What made Wesley 10 years later in 1739 to take up a life in service of the poor and with the poor? "Expediency" to use his term. It was the only, the necessary and the vital thing to do. The parish churches were often led by vicars and priests who were unenthusiastic about the Gospel and some traditional parishes refused to allow him preach. Consequently, Wesley had to take his message to where people would listen. As well, personally, he felt he had "an extraordinary call" to be an itinerant preacher. In this matter he was following well-trodden steps previously experienced by early Roman Catholic monks and the Lollards who attempted to place the English translation of the Bible before the people.

What was his message?

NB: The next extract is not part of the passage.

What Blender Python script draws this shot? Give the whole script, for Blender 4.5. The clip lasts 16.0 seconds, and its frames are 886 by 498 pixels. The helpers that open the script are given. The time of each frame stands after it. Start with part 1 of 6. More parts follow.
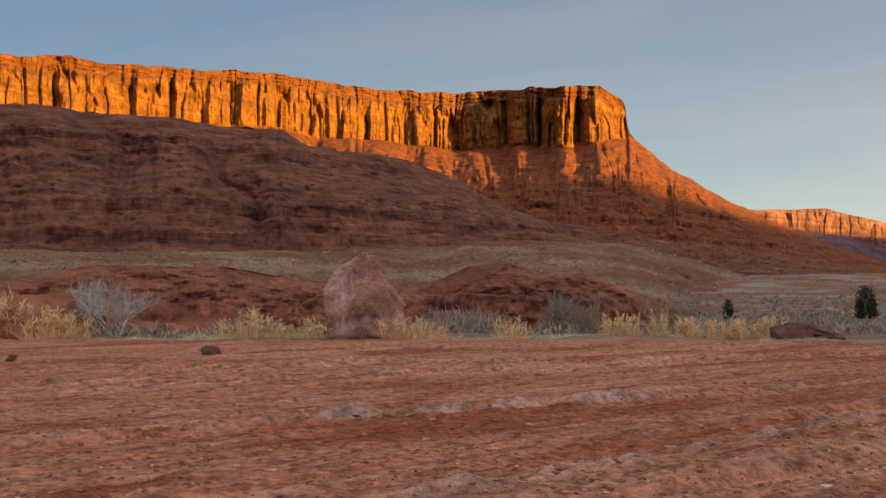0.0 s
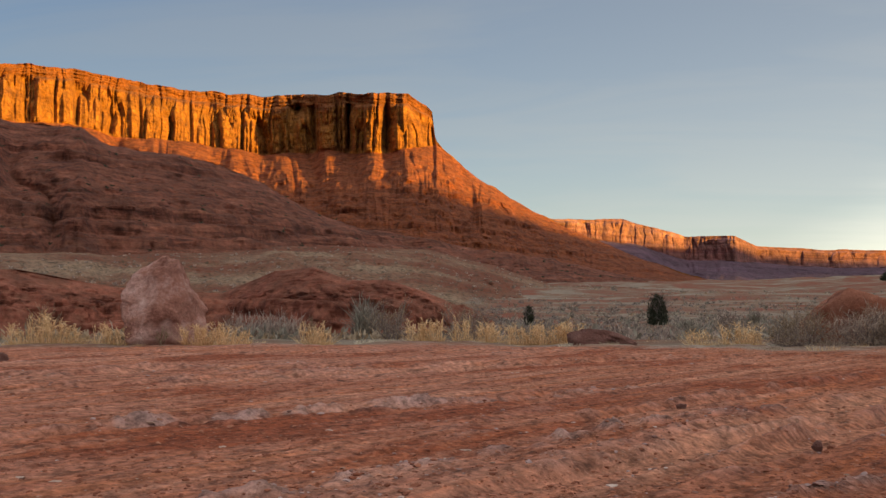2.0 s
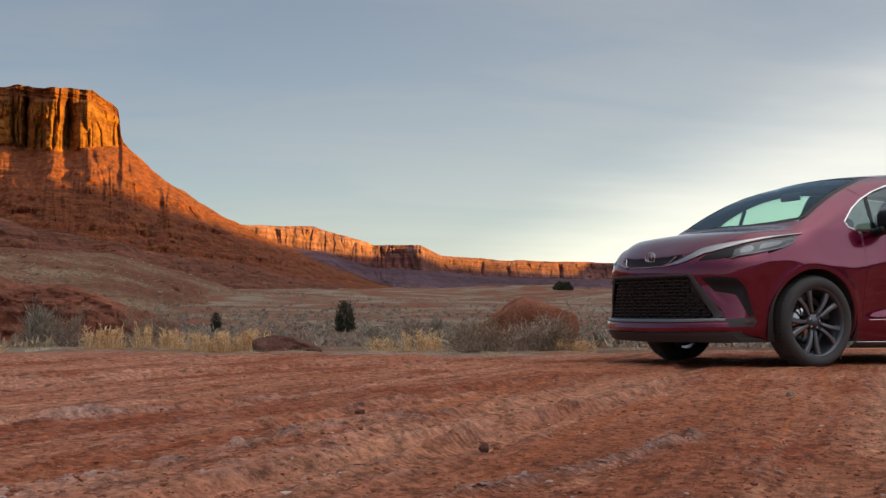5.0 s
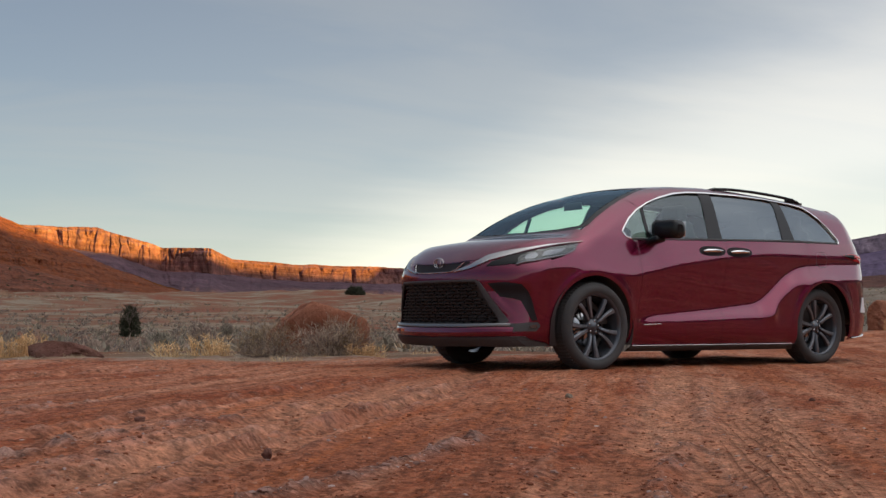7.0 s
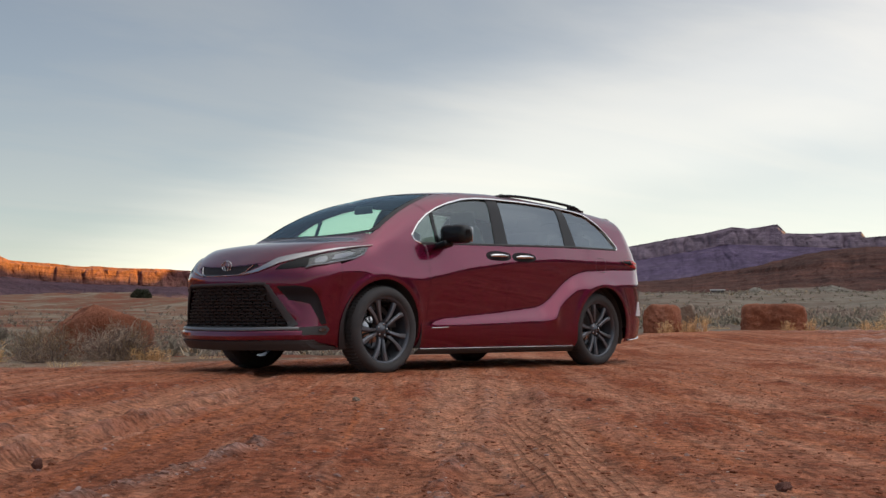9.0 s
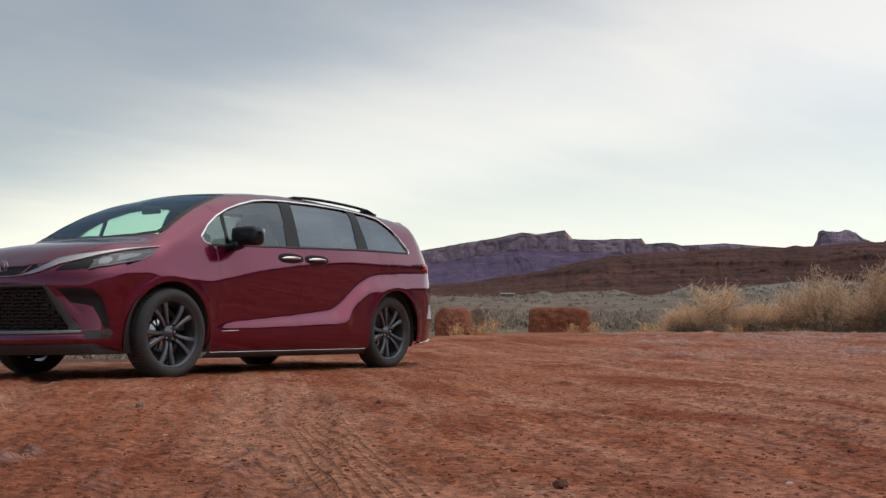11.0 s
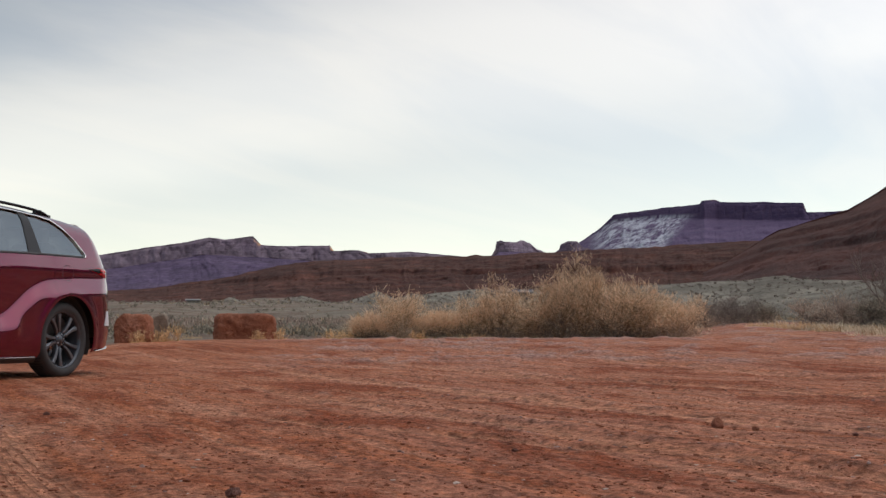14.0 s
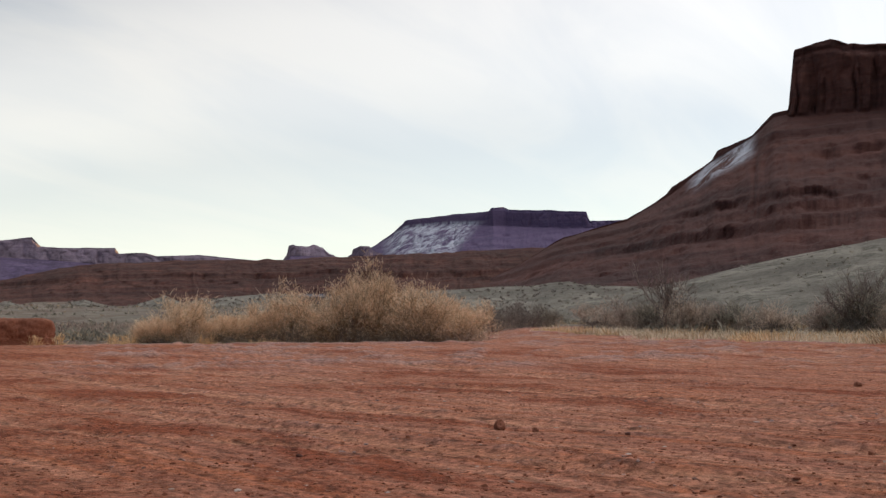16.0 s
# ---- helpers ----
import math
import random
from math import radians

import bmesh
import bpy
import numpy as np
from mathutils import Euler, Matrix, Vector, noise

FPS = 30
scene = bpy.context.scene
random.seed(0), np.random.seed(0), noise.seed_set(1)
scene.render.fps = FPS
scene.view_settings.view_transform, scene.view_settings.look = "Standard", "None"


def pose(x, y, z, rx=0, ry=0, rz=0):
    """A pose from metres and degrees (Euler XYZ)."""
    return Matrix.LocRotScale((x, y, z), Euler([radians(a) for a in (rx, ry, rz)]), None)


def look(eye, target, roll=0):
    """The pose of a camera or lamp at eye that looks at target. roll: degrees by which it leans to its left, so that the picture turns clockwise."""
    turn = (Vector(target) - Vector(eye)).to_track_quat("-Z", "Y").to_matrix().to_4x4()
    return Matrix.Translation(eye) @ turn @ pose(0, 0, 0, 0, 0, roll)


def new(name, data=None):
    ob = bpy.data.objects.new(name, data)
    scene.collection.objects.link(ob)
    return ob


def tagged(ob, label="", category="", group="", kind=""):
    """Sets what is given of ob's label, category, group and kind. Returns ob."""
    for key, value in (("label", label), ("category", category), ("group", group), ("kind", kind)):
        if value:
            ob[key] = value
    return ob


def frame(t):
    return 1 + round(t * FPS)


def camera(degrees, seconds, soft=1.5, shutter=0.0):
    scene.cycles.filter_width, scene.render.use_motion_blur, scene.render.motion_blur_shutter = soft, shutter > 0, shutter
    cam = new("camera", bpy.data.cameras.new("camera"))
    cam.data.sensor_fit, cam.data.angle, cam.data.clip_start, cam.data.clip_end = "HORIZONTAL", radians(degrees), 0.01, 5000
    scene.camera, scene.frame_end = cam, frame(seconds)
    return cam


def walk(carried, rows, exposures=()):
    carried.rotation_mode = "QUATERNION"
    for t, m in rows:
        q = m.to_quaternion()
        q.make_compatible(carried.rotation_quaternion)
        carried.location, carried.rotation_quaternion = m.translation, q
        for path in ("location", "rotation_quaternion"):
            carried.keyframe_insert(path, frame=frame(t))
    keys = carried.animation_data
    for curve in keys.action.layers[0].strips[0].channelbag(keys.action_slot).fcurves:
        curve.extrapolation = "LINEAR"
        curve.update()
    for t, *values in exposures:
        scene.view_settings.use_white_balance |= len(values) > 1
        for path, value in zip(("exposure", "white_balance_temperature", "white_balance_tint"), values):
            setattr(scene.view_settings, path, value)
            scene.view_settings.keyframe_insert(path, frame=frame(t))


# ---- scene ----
# ---- camera: a slow pan on a short arm, close above the ground ----
EYE, ARM = 0.432, 0.1155
cam = camera(41.84, 16.0, soft=1.4)
# seconds, yaw, pitch, roll
ROWS = [
    (0.0, -0.870, 2.584, 0.366),
    (0.5, -3.260, 2.651, 0.298),
    (1.0, -5.631, 2.712, 0.231),
    (1.5, -8.017, 2.767, 0.165),
    (2.0, -10.415, 2.821, 0.103),
    (2.5, -12.815, 2.876, 0.044),
    (3.0, -15.342, 2.934, -0.007),
    (3.5, -17.908, 2.995, -0.051),
    (4.0, -20.507, 3.047, -0.088),
    (6.5, -33.358, 3.357, -0.208),
    (7.0, -35.917, 3.423, -0.219),
    (7.5, -38.496, 3.490, -0.216),
    (8.0, -41.052, 3.548, -0.198),
    (8.5, -43.584, 3.592, -0.173),
    (9.0, -46.167, 3.630, -0.148),
    (11.5, -58.830, 3.850, -0.062),
    (12.0, -61.379, 3.911, -0.039),
    (12.5, -63.943, 3.964, -0.011),
    (13.0, -66.524, 4.006, 0.025),
    (13.5, -69.084, 4.057, 0.071),
    (14.0, -71.629, 4.105, 0.126),
    (14.5, -74.201, 4.151, 0.181),
    (15.0, -76.780, 4.194, 0.231),
    (15.5, -79.310, 4.242, 0.268),
    (16.0, -81.879, 4.296, 0.295),
]


def eye_at(yaw):
    """Where the lens stands on its arm at that yaw."""
    return ARM * math.sin(radians(-yaw)), ARM * (math.cos(radians(yaw)) - 1), EYE


walk(cam, [(t, pose(*eye_at(yaw), 90 + pitch, roll, yaw)) for t, yaw, pitch, roll in ROWS])

# ---- light: low evening sun behind the mesa, thin cloud over a pale sky ----
SUN_AZ, SUN_EL = 132.0, 2.8          # degrees clockwise from +y, and above the horizon
sun_way = Vector((math.sin(radians(SUN_AZ)) * math.cos(radians(SUN_EL)), math.cos(radians(SUN_AZ)) * math.cos(radians(SUN_EL)), math.sin(radians(SUN_EL))))
sun = new("sun", bpy.data.lights.new("sun", "SUN"))
sun.data.energy, sun.data.angle, sun.data.color = 5.9, radians(0.6), (1.0, 0.60, 0.085)
sun.matrix_world = look(sun_way * 100, (0, 0, 0))

world = bpy.data.worlds.new("evening_sky")
scene.world = world
world.use_nodes = True
wn, wl = world.node_tree.nodes, world.node_tree.links
wn.clear()


def wnode(kind, **props):
    n = wn.new(kind)
    for k, v in props.items():
        if k == "blend_type":
            n.blend_type = v
        elif k == "data_type":
            n.data_type = v
        elif k == "operation":
            n.operation = v
    return n


w_out = wnode("ShaderNodeOutputWorld")
w_bg = wnode("ShaderNodeBackground")
w_sky = wnode("ShaderNodeTexSky")
w_sky.sky_type = "NISHITA"
w_sky.sun_disc = False
w_sky.sun_elevation, w_sky.sun_rotation = radians(SUN_EL), radians(SUN_AZ)
w_sky.altitude, w_sky.air_density, w_sky.dust_density, w_sky.ozone_density = 1300, 1.0, 1.5, 1.6
w_co = wnode("ShaderNodeTexCoord")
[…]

Wesley felt 'A Methodist was one who has the love of God in their heart, who loved God with heart and soul, and with all their mind, and with all strength, and who was therefore, happy in God.' His was a teaching role where repetition was effective. Wesley offered the people a choice. You could choose to be a Christian because God's Grace is offered freely to all. It is still an eternal choice waiting to be accepted. To the poor of the eighteenth century the offer of Grace was indeed appealing.

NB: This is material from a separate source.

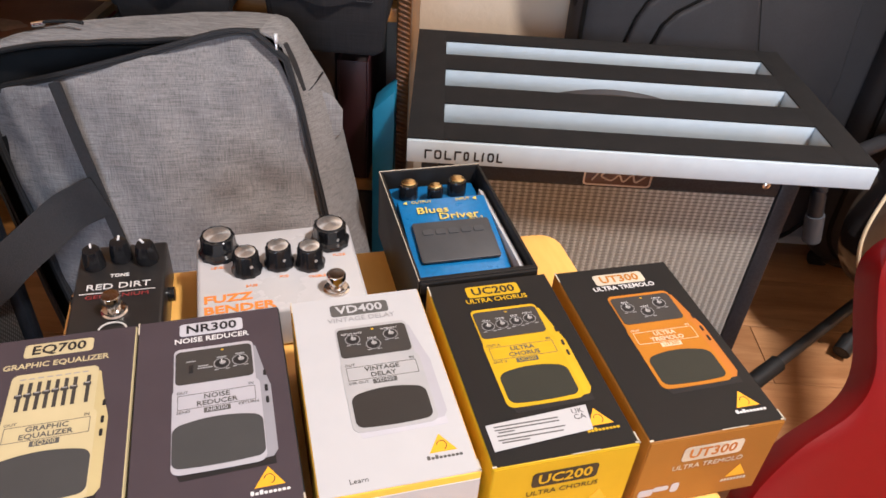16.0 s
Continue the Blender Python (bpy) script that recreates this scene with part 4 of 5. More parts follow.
LEFT = [(0.098, 0.004), (0.082, 0.049), (0.052, 0.179), (0.019, 0.317), (-0.003, 0.424), (0.001, 0.442), (0.012, 0.451)]
TOP = [(0.012, 0.451), (0.079, 0.468), (0.160, 0.489), (0.245, 0.512), (0.280, 0.513)]
RIGHT = [(0.280, 0.513), (0.297, 0.505), (0.305, 0.487), (0.316, 0.442), (0.328, 0.377), (0.342, 0.301), (0.365, 0.159), (0.392, 0.004)]
REAR_LEFT = [(0.055, 0.004), (0.013, 0.153), (-0.013, 0.270), (-0.047, 0.430), (-0.051, 0.447)]
REAR_TOP = [(-0.051, 0.447), (-0.049, 0.459), (-0.040, 0.471), (-0.011, 0.486), (0.033, 0.501), (0.096, 0.513), (0.171, 0.520), (0.243, 0.524), (0.291, 0.522)]
REAR_RIGHT = [(0.291, 0.522), (0.308, 0.515), (0.328, 0.482), (0.350, 0.440), (0.367, 0.366), (0.383, 0.283), (0.405, 0.149), (0.430, 0.004)]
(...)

What has changed? We don't have poor in ditches, but under bridges and in drop in centres, we don't have widespread slavery but we do have immigrant labourers and shop workers working for poor wages, prostitution is still with us, and gin has been replaced with "ice, cocaine, marijuana, party shots, and readily available alcohols. Highwaymen have been replaced by bikie gangs, and while the literacy rate might now be 95% the divide between the poor and the conspicuously rich is increasing in New Zealand and the rest of the western world. We need Wesley here today as much as ever.

Essential reading: James Stuart, The John Wesley Code: Finding a Faith that Matters, Philip Garside Publishing Ltd, Wellington 2008.